Today I was invited to the opening ceremony of the free fistula helpline. Women suffering from fistula can now make initial contact by phone, which will result in them coming for screening and hopefully surgery. The hope is that this will be another means of reaching the hard to reach, the women hiding away in shame. Even among the poor in Africa few people are without mobile phones, and most people would know someone to borrow one from for a free phone call.  Her Excellency Mrs Sia Koroma (the First Lady) declared it open after many speeches as well as testimony from one of the patients who had successful fistula repair surgery.

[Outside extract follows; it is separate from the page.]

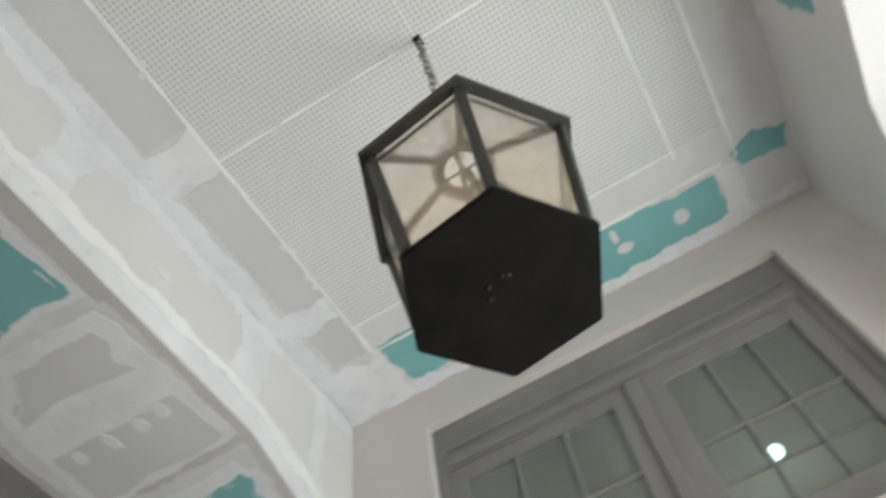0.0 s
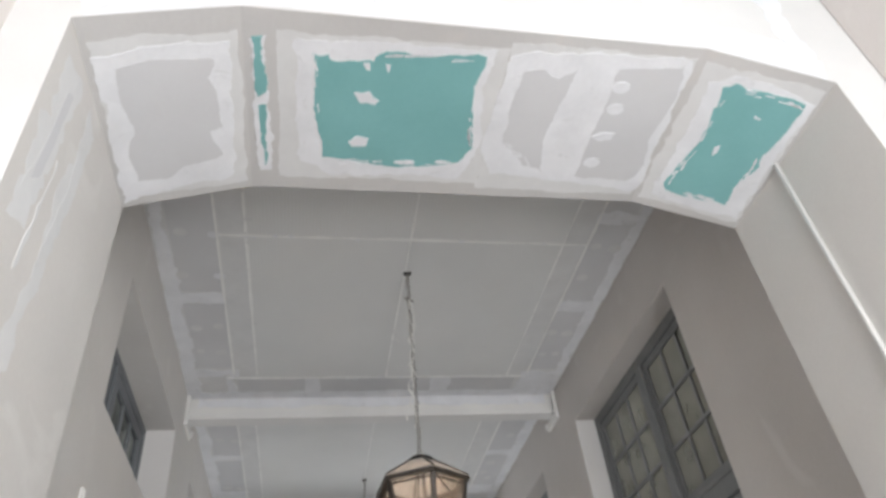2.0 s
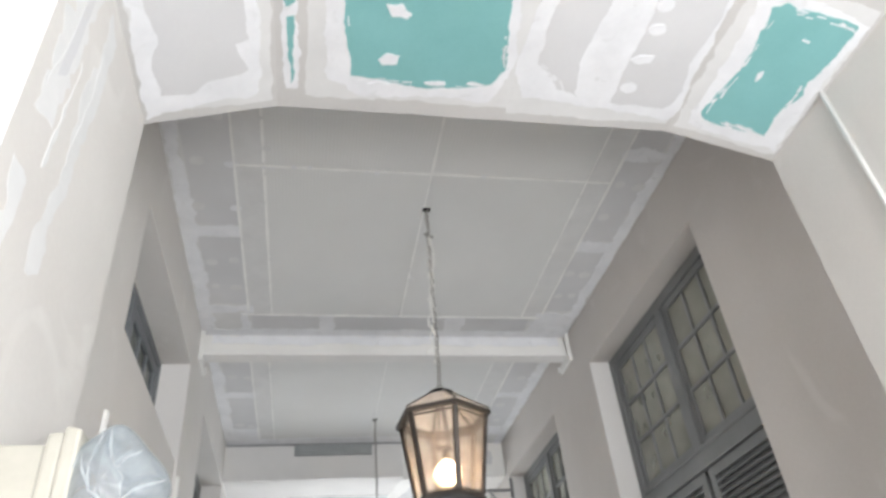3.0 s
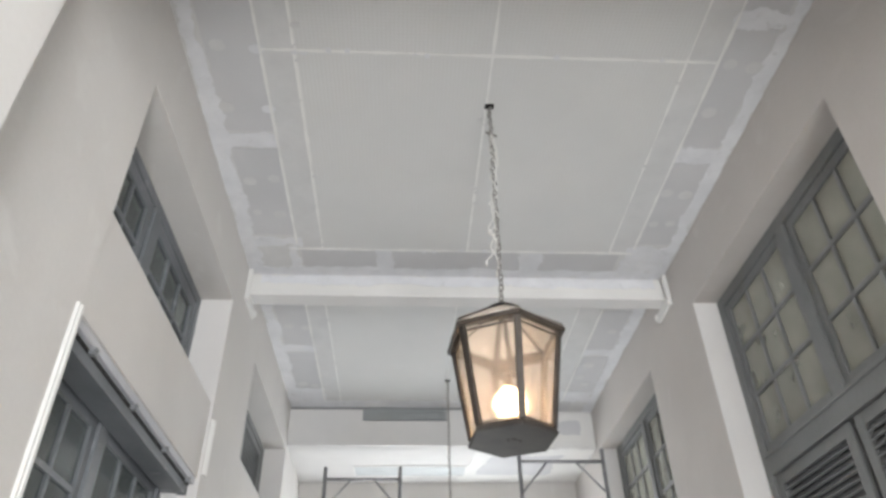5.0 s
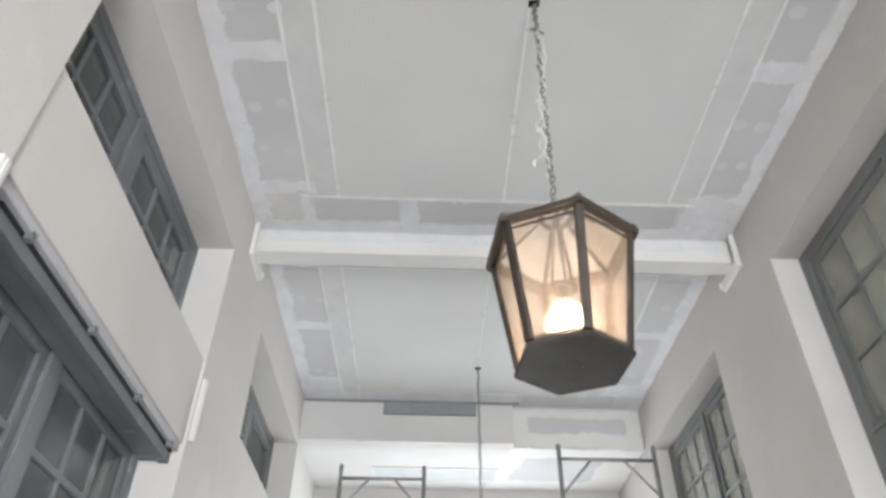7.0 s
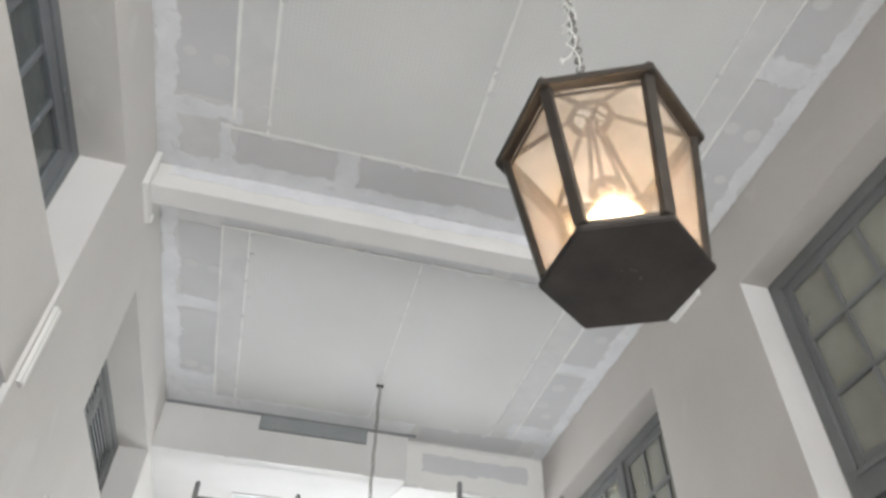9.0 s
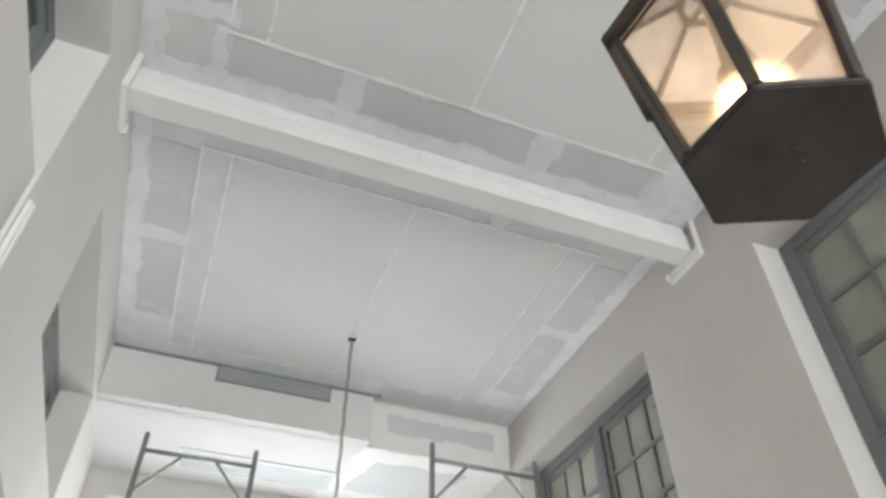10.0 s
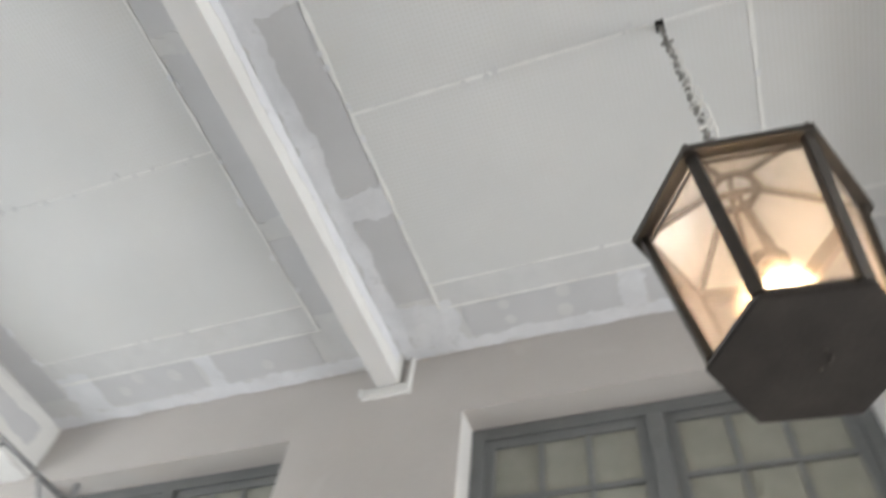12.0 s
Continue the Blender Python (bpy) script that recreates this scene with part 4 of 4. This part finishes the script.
def glazed_door(opening, mid, brackets):
    """Double glazed door with a curtain track under its head."""
    thing = empty("glazed_door", (0, 0, 0), "blue-grey glazed double door with a track under its head", "door", "glazed double doors")
    x, s, y0, y1, z1 = -1.525, -1, opening[0] + 0.003, opening[1] - 0.003, 3.287
    lined_opening(thing, x, s, y0, y1, 0.0, z1, FRAME_BLUE, 0.07, 0.12)
    part("head_lining", boxes(((XL - 0.030, y0, 3.246), (XL - 0.095, y1, 3.288)), bevel=0.003), LINING, thing)
    part("head_beam", boxes(((XL - 0.066, y0, 3.176), (XL - 0.120, y1, 3.231)), ((XL - 0.120, y0, 3.188), (XL - 0.225, y1, 3.226)), bevel=0.003), FRAME_BLUE, thing)
    track = part("track", boxes(((XL - 0.056, y0 + 0.12, 3.232), (XL - 0.086, y1 - 0.02, 3.245))), DARK, thing, "dark slotted track")
    for y in brackets:
        part("track_bracket", boxes(((XL - 0.030, y - 0.016, 3.222), (XL - 0.058, y + 0.016, 3.245)), ((XL - 0.018, y - 0.024, 3.238), (XL - 0.030, y + 0.006, 3.250)), bevel=0.003), GRILLE, track)
    part("mullion", boxes(((x + 0.005, mid - 0.05, 0.0), (x - 0.09, mid + 0.05, z1 - 0.07)), bevel=0.008), FRAME_BLUE, thing)
    for a, b in ((y0 + 0.07, mid - 0.05), (mid + 0.05, y1 - 0.07)):
        sash(thing, x - 0.016, s, a, b, 2.12, z1 - 0.075, 3, 3, FRAME_BLUE, 0.06, glass=BLUE_GLASS)
        sash(thing, x - 0.020, s, a, b, 0.03, 2.115, 2, 4, FRAME_BLUE, 0.10, glass=BLUE_GLASS)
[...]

It was a good day, not only to celebrate the new phone line, but also to celebrate the work being done here, the hundreds of womens lives that are changed by successful fistula surgery each year. And even closer to my heart, to celebrate the accomplishments of the maternity unit and to know that by providing good maternity care that fistulas are being prevented from occuring.

The current ladies recovering from fistula repair surgery were there to join in the celebrations at the launch. A few previous fistula patients are also currently staying at the centre as they approach their due date in a subsequent pregnancy. They are really a testimony for the other women, that there can be hope of a new life.

Saturday, 1 October 2011

getting the ferry

In Sierra Leone the airport is across the water from the city of Freetown so you have to cross by water taxi or ferry (unless you want a really, really long drive). The ferry takes 45 mins + to cross over the the airport side where someone meets people from the Ship and transports them to the airport. We ending up spending 2 1/2 hours waiting for the ferry last week to say goodbye to Sarah's Mum and sister and to help another friend drive one of the ships landrovers on the ferry to transport a patient over by car. I can't say I am looking forward to it much - but I guess an hour on a ferry to get the plane is preferable to sailing for a few days non stop.